Our teachers tell us that students are fascinated by what they learn through Spirit of Truth, but they are struggling to reconcile Church teaching with a culture that tells them that smart people who believe in science don’t believe in God. The data supports this. Studies show that young adults who leave the Faith say they stopped believing in God when they were 13 years old, and the reason they give is a lack of scientific proof of the existence of God.


“This is a considerable problem,” Burchard says, “but at Sophia, we recognize it as an opportunity because religion and science reinforce each other: they are both the discovery of God’s created world.”


This fall, Sophia is pilot testing a faith and science program that includes: (1) lessons for elementary and middle school teachers who teach both religion and science, showing the continuity between faith and reason and (2) materials for schools that have different teachers responsible for teaching religion and science, to help facilitate greater collaboration among the faculty.


Burchard says it’s an honor to work side-by-side teachers who dedicate their lives to forming young souls in the Truth of the Faith. “It’s incredibly rewarding,” she says, “What we’re teaching children—that we are all made in the image and likeness of God, for the purpose of knowing, loving, and serving him—is powerful because it’s true.”
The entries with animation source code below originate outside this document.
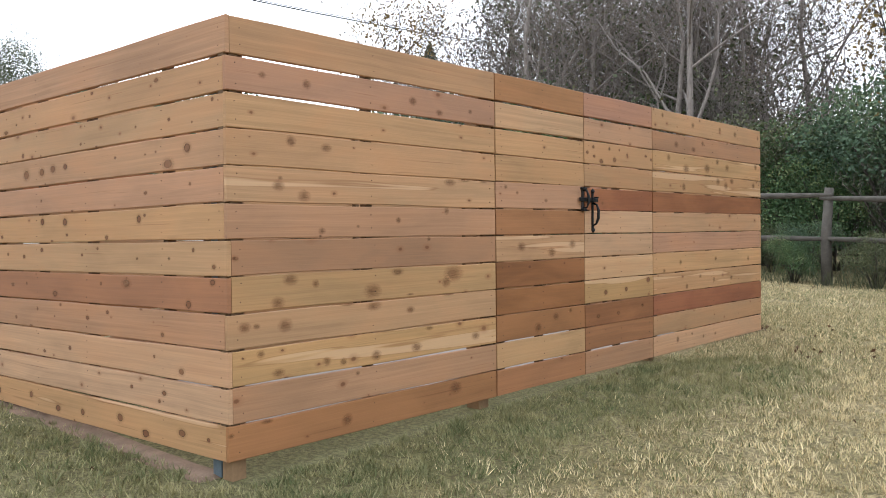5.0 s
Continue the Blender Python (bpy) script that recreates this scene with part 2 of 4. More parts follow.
CEDAR = cedar()
KNOT = knot_wood()
STUD = plain("stud_lumber", (0.27, 0.17, 0.09), 0.75, 0, 0.2, 6)
# darker copy of the stud timber, with the gaps' shade in its colour
SHADED_STUD = plain("shaded_stud_timber", (0.12, 0.075, 0.04), 0.85, 0, 0.25, 6)
GALV = plain("galvanized_steel", (0.16, 0.21, 0.24), 0.5, 0.4)
BLACK = plain("black_iron", (0.012, 0.012, 0.013), 0.45, 0.2, 0.3, 30)
SCREW = plain("screw_head", (0.11, 0.065, 0.04), 0.6, 0.2)
LAWN = grass_ground()
DRY = blades("dry_grass_blade", (0.90, 0.76, 0.46), (0.22, 0.168, 0.078))
# green blades toned dark: shade along the planks is in their colour
SHADED_GREEN = blades("shaded_green_blade", (0.105, 0.132, 0.05), (0.38, 0.355, 0.175))
SOIL = plain("bare_soil", (0.19, 0.13, 0.09), 0.95, 0, 0.3, 9, 0.8)
MULCH = plain("mulch", (0.09, 0.06, 0.045), 0.95, 0, 0.5, 25, 1.0)
CONCRETE = plain("white_concrete", (0.72, 0.71, 0.68), 0.8, 0, 0.06, 3)
PAD = plain("pad_concrete", (0.33, 0.31, 0.28), 0.85, 0, 0.15, 3)
STONE = stone()
MORTAR = plain("mortar", (0.27, 0.27, 0.26), 0.9)
SIDING = plain("grey_siding", (0.33, 0.37, 0.365), 0.7, 0, 0.06, 3)
TRIM = plain("white_trim", (0.78, 0.79, 0.79), 0.5, 0, 0.05)
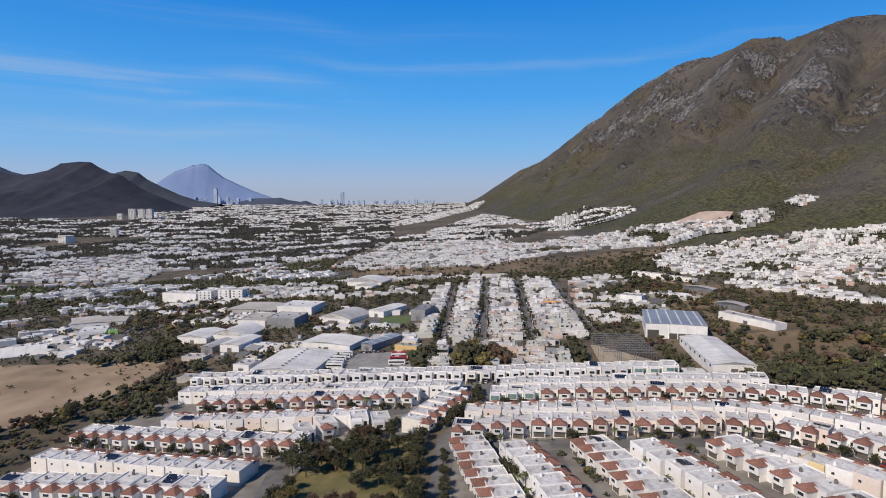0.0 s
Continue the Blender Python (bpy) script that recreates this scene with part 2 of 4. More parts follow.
    low = mul(rng(sp.outputs["Z"], 360, 40), rng(tex(0.006, 5), 0.34, 0.56))
    earth = mix(fine, scrub, mix(broad, (0.056, 0.048, 0.042), (0.118, 0.102, 0.084)))
    earth = mix(rng(tex(0.004, 4, (1, .6, 1), "FBM", 1.9), 0.50, 0.60), earth, dry)
    earth = mix(low, earth, green)
    # beds of pale limestone: long slabs on the ribs, fewer towards the foot
    bed = slabs((15, 36, 130), (radians(20), radians(27), 0), 6, 1)
    ribs = slabs((190, 260, 330), (radians(35), radians(30), radians(20)), 5, 3)
    down = math_node("MULTIPLY", math_node("ADD", math_node("MULTIPLY", math_node("SUBTRACT", sp.outputs["X"], 515), .864), math_node("MULTIPLY", math_node("SUBTRACT", sp.outputs["Y"], 4460), .503)), -1.0)
    brow = mul(mul(mul(rng(down, 1050, 600), rng(sp.outputs["Y"], 2150, 2400)), rng(math_node("SUBTRACT", sp.outputs["X"], math_node("MULTIPLY", sp.outputs["Y"], .42)), 90, -60)), rng(sp.outputs["Z"], 220, 330))          # the broken face under the north-western crest
    def rib(x, y, nx, ny, wide):
        """A rocky rib through (x, y), across which (nx, ny) points."""
        across = math_node("ADD", math_node("MULTIPLY", math_node("SUBTRACT", sp.outputs["X"], x), nx), math_node("MULTIPLY", math_node("SUBTRACT", sp.outputs["Y"], y), ny))
        return rng(math_node("ABSOLUTE", across, 0.0), wide, wide * .3)

    knee = mul(math_node("MAXIMUM", math_node("MAXIMUM", rib(1094, 1850, .769, -.639, 95), rib(1090, 2270, .728, -.686, 70)), rib(1380, 1660, .80, -.60, 90)), rng(sp.outputs["Z"], 230, 330))
    reach = math_node("ADD", math_node("ADD", math_node("MULTIPLY", rng(sp.outputs["Z"], 130, 420, -1.0, -.12), 0.14), math_node("ADD", math_node("MULTIPLY", brow, .10), math_node("MULTIPLY", knee, .045))), ribs)
    crag = rng(math_node("ADD", math_node("MULTIPLY", bed, .55), math_node("MULTIPLY", reach, 1.0)), 0.825, 0.875)
    stone = mix(rng(slabs((7, 15, 42), (radians(20), radians(27), 0), 6, 5), 0.40, 0.62), (0.052, 0.050, 0.050), (0.235, 0.23, 0.228))
    nt.links.new(mix(crag, earth, stone), b.inputs["Base Color"])
    bp = nt.nodes.new("ShaderNodeBump")
    bp.inputs["Strength"].default_value, bp.inputs["Distance"].default_value = 1.0, 20.0
    rough_h = math_node("ADD", math_node("MULTIPLY", tex(0.02, 12), .8), math_node("MULTIPLY", math_node("MULTIPLY", bed, crag), .9))
    nt.links.new(rough_h, bp.inputs["Height"])
    nt.links.new(bp.outputs["Normal"], b.inputs["Normal"])
    return m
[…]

“It’s what motivates our team at Sophia, it’s what motivates our teachers, and it’s what is transforming our religion classes, one school and one parish at a time,” she says. “Because once we know our destiny is to spend eternity with God in Heaven, and we really believe it, we understand every opportunity, every day, as another step on our journey towards sainthood.”


“May God continue to bless our teachers,” she says, “and open up more opportunities to set our children’s hearts on fire for Christ in our Catholic schools.”